#### Exercise details:
Your answer should consist solely of the lines from the one with "for key, value" through the one with "q = m.to_quaternion()", copied exactly, endpoints included.

(Rows from a dataset of clips and code)
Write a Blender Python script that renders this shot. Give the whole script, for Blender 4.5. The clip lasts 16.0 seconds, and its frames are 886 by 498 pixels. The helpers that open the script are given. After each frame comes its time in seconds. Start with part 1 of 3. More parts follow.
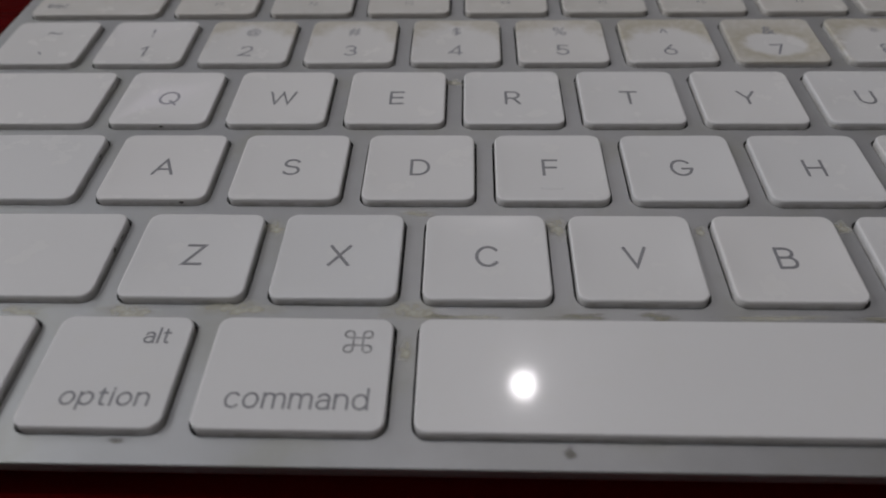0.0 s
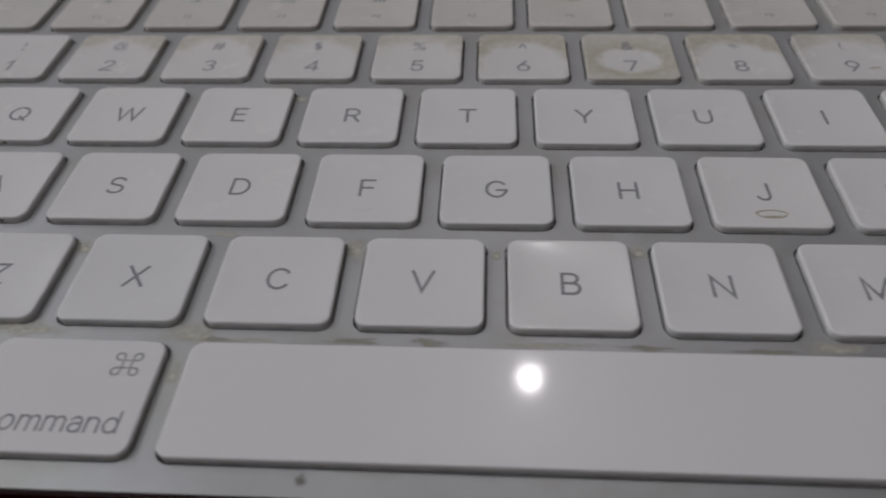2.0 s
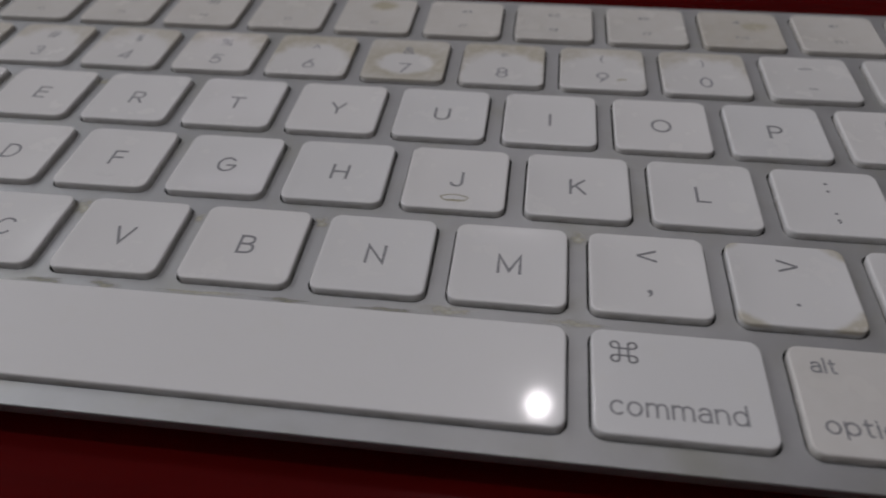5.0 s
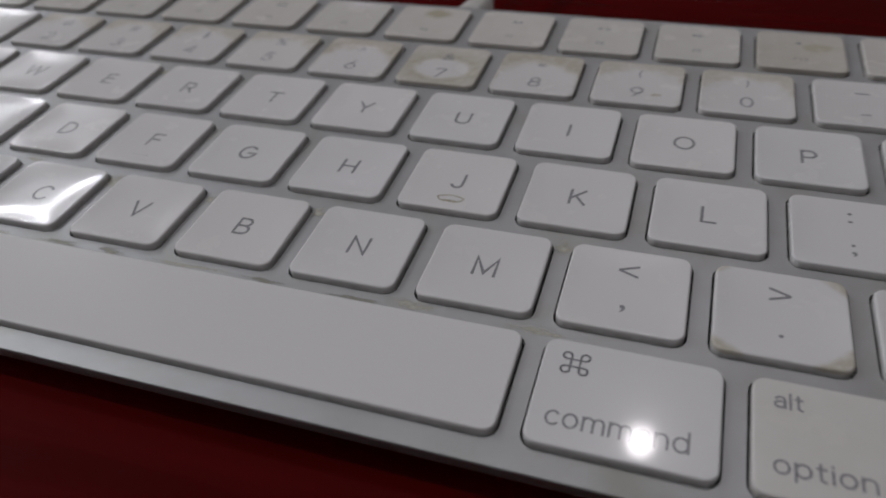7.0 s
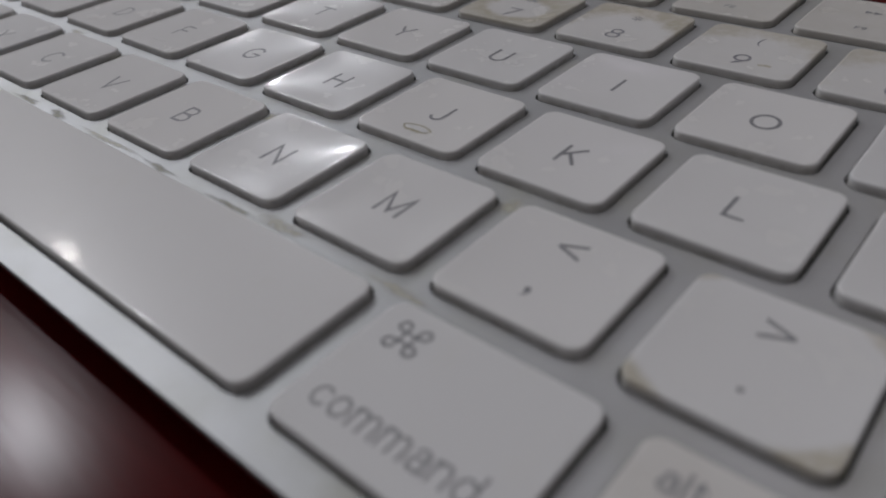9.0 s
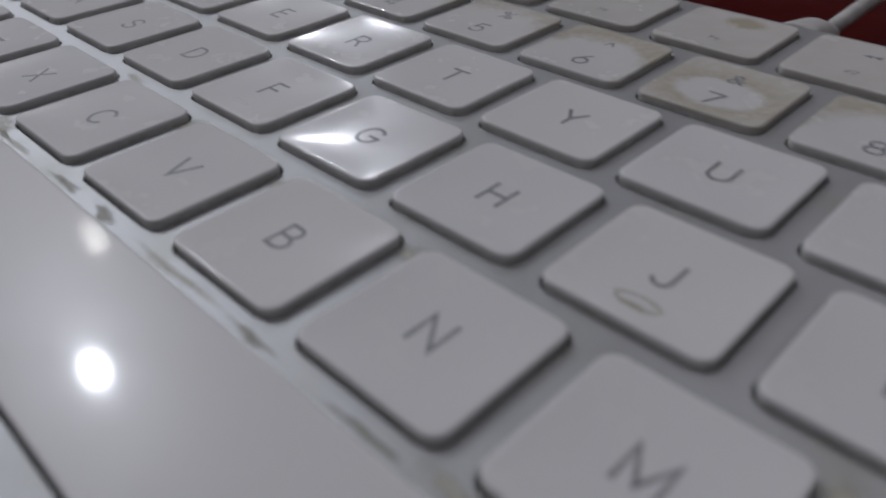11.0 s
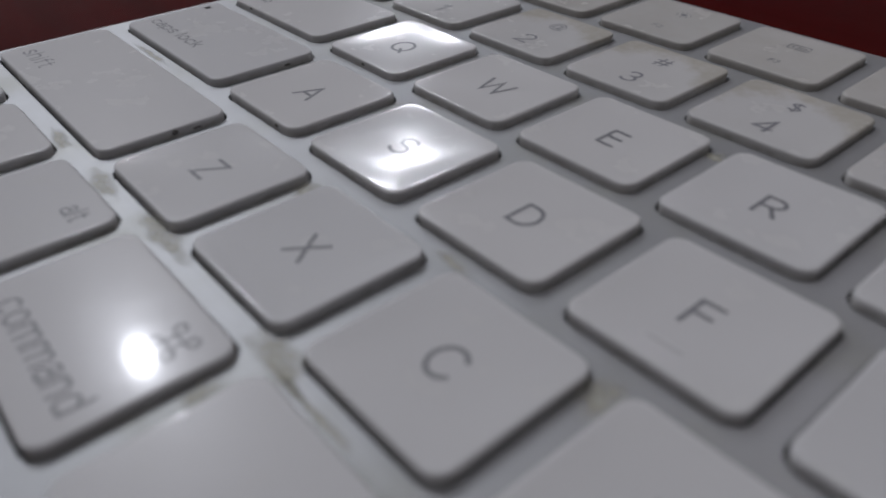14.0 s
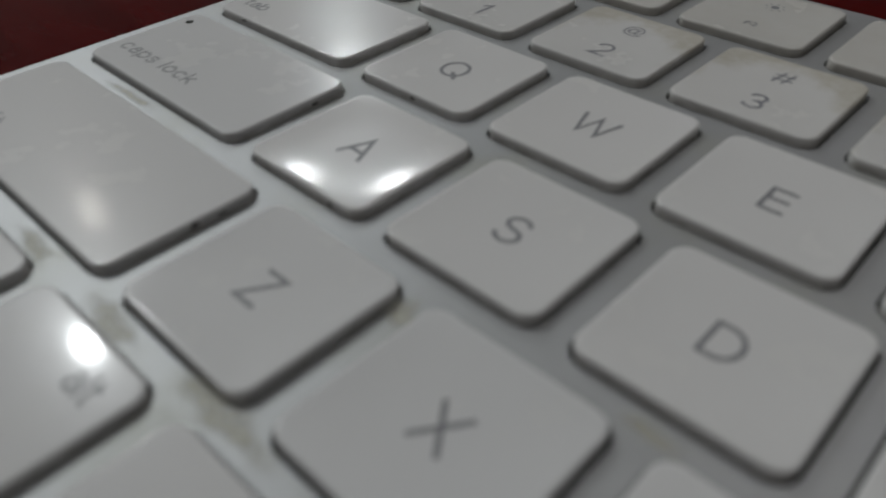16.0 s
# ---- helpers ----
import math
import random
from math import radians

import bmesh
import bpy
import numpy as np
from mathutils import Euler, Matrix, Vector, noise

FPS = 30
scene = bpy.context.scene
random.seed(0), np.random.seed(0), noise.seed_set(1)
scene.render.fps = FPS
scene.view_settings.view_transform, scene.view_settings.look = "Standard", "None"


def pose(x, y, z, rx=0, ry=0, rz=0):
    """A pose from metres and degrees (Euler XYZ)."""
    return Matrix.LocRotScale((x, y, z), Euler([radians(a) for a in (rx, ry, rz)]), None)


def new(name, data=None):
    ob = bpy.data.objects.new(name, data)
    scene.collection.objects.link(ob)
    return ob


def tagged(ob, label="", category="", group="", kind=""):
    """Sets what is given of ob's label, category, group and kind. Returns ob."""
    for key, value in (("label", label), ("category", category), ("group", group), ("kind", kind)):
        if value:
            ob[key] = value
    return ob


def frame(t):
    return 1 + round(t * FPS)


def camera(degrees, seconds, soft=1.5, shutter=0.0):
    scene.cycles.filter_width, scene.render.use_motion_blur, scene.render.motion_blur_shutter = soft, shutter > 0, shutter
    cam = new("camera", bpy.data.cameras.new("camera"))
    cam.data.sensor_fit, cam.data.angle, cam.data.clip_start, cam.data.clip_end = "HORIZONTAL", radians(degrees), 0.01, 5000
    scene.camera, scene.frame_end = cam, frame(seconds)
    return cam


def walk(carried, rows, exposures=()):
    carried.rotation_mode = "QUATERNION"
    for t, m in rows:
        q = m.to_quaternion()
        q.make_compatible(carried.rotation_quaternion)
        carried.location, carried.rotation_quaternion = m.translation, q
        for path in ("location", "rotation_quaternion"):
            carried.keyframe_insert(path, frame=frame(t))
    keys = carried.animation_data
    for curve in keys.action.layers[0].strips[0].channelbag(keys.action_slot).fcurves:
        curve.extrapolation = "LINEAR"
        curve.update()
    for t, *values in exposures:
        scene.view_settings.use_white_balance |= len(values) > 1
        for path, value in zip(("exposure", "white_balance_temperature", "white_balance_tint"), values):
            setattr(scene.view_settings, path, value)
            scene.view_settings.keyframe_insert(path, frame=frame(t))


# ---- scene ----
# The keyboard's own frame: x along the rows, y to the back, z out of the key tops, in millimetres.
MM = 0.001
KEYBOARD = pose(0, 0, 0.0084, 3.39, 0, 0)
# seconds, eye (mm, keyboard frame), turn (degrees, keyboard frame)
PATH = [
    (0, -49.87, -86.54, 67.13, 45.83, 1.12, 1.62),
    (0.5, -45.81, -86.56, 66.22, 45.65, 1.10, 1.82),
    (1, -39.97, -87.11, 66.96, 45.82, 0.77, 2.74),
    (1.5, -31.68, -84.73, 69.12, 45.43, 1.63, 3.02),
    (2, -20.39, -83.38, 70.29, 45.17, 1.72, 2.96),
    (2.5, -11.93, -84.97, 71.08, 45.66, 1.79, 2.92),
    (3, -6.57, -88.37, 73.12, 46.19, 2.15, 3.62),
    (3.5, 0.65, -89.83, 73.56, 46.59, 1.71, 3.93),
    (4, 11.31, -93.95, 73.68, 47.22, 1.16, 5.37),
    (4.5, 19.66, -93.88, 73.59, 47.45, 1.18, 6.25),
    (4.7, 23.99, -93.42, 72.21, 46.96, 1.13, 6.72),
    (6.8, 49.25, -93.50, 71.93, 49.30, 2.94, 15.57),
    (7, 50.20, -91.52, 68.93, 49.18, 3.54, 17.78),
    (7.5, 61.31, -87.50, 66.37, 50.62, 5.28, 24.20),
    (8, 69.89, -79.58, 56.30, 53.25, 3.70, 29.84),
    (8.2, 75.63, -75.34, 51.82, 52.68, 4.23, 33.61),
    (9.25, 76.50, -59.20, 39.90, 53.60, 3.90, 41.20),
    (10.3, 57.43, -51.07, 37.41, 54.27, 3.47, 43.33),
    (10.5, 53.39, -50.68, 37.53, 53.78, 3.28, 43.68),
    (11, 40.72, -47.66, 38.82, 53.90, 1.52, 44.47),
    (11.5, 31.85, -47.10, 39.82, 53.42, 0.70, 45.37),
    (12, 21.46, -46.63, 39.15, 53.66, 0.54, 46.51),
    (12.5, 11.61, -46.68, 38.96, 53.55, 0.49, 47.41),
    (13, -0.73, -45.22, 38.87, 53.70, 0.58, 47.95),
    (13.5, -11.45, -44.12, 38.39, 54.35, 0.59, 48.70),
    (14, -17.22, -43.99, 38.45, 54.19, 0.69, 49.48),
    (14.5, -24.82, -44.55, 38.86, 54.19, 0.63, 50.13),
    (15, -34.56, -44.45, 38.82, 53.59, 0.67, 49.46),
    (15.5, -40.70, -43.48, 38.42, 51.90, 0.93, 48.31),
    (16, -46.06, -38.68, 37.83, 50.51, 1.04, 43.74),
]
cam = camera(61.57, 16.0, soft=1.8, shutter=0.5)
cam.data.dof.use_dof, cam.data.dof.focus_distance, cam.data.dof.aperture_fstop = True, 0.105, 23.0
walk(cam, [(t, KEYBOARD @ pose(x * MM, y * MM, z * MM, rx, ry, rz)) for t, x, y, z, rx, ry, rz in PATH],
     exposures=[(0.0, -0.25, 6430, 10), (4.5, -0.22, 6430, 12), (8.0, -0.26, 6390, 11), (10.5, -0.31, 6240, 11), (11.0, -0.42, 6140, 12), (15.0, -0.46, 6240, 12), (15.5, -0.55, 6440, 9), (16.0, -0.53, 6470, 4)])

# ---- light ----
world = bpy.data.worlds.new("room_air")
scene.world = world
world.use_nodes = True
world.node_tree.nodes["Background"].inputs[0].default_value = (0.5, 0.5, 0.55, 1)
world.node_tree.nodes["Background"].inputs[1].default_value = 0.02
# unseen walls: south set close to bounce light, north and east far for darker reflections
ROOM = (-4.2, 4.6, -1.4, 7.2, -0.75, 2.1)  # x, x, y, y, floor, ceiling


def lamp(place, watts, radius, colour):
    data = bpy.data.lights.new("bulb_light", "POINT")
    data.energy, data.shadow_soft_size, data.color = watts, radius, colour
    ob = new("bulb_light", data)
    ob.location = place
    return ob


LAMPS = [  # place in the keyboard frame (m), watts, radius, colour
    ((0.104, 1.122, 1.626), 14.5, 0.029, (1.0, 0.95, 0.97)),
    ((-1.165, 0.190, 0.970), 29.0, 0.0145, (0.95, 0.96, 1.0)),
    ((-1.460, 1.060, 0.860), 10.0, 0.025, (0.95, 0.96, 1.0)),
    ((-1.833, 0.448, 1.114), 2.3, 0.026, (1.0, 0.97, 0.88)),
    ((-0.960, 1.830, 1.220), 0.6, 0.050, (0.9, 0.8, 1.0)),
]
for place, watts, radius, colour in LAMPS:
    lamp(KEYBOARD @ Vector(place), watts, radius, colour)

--

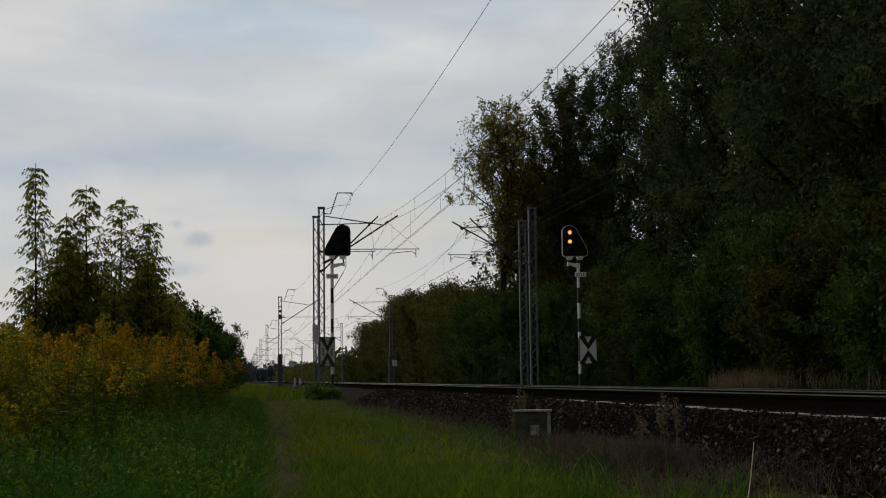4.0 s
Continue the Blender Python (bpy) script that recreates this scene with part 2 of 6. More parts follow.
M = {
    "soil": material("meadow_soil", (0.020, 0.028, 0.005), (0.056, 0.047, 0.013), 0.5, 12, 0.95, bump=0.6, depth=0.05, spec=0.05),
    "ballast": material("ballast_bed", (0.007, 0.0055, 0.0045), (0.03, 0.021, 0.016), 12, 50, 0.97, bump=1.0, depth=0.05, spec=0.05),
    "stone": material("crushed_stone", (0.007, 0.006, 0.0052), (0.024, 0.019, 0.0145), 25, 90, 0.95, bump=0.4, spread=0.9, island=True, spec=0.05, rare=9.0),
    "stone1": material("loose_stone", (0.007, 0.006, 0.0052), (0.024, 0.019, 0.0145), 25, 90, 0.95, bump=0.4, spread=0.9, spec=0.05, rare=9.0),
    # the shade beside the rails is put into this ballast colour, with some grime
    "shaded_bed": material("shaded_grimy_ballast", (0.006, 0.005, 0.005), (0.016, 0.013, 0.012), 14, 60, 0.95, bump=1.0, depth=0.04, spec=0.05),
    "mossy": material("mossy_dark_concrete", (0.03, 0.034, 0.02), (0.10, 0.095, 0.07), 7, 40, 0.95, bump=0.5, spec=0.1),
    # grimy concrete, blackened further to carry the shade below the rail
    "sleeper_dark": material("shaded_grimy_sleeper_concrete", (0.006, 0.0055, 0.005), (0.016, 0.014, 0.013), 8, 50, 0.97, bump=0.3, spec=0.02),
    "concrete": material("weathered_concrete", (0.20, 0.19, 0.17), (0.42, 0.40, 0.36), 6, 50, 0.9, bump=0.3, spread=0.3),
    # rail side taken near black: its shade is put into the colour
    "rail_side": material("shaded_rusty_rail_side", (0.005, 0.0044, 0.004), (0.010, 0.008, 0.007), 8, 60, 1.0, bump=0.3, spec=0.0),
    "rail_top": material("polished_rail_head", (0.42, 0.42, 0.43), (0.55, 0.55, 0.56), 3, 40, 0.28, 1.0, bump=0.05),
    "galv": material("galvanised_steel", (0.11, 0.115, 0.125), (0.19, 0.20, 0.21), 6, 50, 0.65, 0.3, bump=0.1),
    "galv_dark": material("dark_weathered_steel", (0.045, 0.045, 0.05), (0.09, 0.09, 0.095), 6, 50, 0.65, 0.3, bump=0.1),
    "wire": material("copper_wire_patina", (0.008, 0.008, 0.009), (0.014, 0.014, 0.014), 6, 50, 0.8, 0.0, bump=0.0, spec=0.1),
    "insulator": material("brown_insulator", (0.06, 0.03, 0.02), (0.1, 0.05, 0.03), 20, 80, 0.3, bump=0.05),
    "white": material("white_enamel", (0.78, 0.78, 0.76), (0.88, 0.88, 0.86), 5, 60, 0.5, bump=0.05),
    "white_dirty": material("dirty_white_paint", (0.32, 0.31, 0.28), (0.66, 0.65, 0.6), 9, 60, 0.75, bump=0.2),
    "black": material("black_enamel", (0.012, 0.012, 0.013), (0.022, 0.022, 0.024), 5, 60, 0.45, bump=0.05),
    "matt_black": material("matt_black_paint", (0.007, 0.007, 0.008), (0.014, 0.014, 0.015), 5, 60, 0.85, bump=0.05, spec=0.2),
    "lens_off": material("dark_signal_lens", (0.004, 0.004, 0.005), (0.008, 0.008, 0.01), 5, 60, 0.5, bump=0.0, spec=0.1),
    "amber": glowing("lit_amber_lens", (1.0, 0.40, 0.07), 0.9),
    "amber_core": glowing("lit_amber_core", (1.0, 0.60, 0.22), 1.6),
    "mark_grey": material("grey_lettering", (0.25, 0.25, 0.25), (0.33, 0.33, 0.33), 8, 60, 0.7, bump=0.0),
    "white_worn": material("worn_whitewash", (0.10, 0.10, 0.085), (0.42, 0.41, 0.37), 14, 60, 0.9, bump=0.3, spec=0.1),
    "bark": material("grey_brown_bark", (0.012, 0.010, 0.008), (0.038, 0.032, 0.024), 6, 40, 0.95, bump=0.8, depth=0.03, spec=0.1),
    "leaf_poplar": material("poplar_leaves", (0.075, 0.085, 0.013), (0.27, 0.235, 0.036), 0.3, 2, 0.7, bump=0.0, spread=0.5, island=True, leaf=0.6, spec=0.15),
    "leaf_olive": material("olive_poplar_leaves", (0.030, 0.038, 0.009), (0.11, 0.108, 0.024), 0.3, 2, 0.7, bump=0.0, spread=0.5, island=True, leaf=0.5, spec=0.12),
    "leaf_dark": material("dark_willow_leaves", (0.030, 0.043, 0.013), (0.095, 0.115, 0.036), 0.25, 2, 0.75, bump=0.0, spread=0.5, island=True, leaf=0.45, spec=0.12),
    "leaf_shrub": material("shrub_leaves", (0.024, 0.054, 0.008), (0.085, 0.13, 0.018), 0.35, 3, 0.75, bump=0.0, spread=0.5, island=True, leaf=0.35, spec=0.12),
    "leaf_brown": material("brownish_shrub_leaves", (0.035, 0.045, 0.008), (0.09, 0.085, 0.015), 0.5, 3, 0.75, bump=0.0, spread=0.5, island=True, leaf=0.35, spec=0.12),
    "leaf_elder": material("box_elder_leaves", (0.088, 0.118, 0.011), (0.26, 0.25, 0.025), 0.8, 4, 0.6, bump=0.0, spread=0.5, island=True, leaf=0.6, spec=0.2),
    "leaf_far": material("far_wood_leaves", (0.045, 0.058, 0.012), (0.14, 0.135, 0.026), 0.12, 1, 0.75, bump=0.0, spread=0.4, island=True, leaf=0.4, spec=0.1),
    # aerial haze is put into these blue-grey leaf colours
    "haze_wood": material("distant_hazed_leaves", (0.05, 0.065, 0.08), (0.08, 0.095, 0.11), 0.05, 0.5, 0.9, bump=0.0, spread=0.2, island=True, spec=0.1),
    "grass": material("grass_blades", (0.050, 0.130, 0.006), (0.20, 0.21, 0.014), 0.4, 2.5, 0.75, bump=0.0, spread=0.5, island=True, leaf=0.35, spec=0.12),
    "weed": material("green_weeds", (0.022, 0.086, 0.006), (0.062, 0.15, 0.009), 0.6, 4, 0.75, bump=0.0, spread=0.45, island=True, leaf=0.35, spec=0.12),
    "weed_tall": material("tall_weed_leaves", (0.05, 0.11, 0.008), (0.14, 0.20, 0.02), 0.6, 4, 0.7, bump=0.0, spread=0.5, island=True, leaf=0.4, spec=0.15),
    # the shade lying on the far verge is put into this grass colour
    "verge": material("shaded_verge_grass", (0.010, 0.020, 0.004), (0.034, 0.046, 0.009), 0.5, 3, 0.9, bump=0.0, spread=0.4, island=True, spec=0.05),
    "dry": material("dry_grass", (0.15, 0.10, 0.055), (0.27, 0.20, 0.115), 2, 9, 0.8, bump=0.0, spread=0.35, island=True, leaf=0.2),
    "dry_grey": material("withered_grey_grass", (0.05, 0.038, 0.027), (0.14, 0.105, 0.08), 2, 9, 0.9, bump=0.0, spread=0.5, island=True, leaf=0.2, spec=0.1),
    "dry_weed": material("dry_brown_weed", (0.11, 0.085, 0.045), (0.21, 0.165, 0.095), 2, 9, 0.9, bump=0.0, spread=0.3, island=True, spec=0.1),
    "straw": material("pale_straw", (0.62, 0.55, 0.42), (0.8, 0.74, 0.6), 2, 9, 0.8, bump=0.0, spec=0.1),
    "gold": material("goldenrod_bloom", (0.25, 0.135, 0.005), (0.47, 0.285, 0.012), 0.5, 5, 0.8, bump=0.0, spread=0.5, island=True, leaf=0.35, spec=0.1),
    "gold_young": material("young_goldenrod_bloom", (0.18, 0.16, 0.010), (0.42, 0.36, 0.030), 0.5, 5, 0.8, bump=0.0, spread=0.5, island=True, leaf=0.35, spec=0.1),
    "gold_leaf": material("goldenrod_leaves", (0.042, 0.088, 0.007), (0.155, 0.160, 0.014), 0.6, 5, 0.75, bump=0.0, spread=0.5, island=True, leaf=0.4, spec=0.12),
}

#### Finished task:
    for key, value in (("label", label), ("category", category), ("group", group), ("kind", kind)):
        if value:
            ob[key] = value
    return ob


def frame(t):
    return 1 + round(t * FPS)


def camera(degrees, seconds, soft=1.5, shutter=0.0):
    scene.cycles.filter_width, scene.render.use_motion_blur, scene.render.motion_blur_shutter = soft, shutter > 0, shutter
    cam = new("camera", bpy.data.cameras.new("camera"))
    cam.data.sensor_fit, cam.data.angle, cam.data.clip_start, cam.data.clip_end = "HORIZONTAL", radians(degrees), 0.01, 5000
    scene.camera, scene.frame_end = cam, frame(seconds)
    return cam


def walk(carried, rows, exposures=()):
    carried.rotation_mode = "QUATERNION"
    for t, m in rows:
        q = m.to_quaternion()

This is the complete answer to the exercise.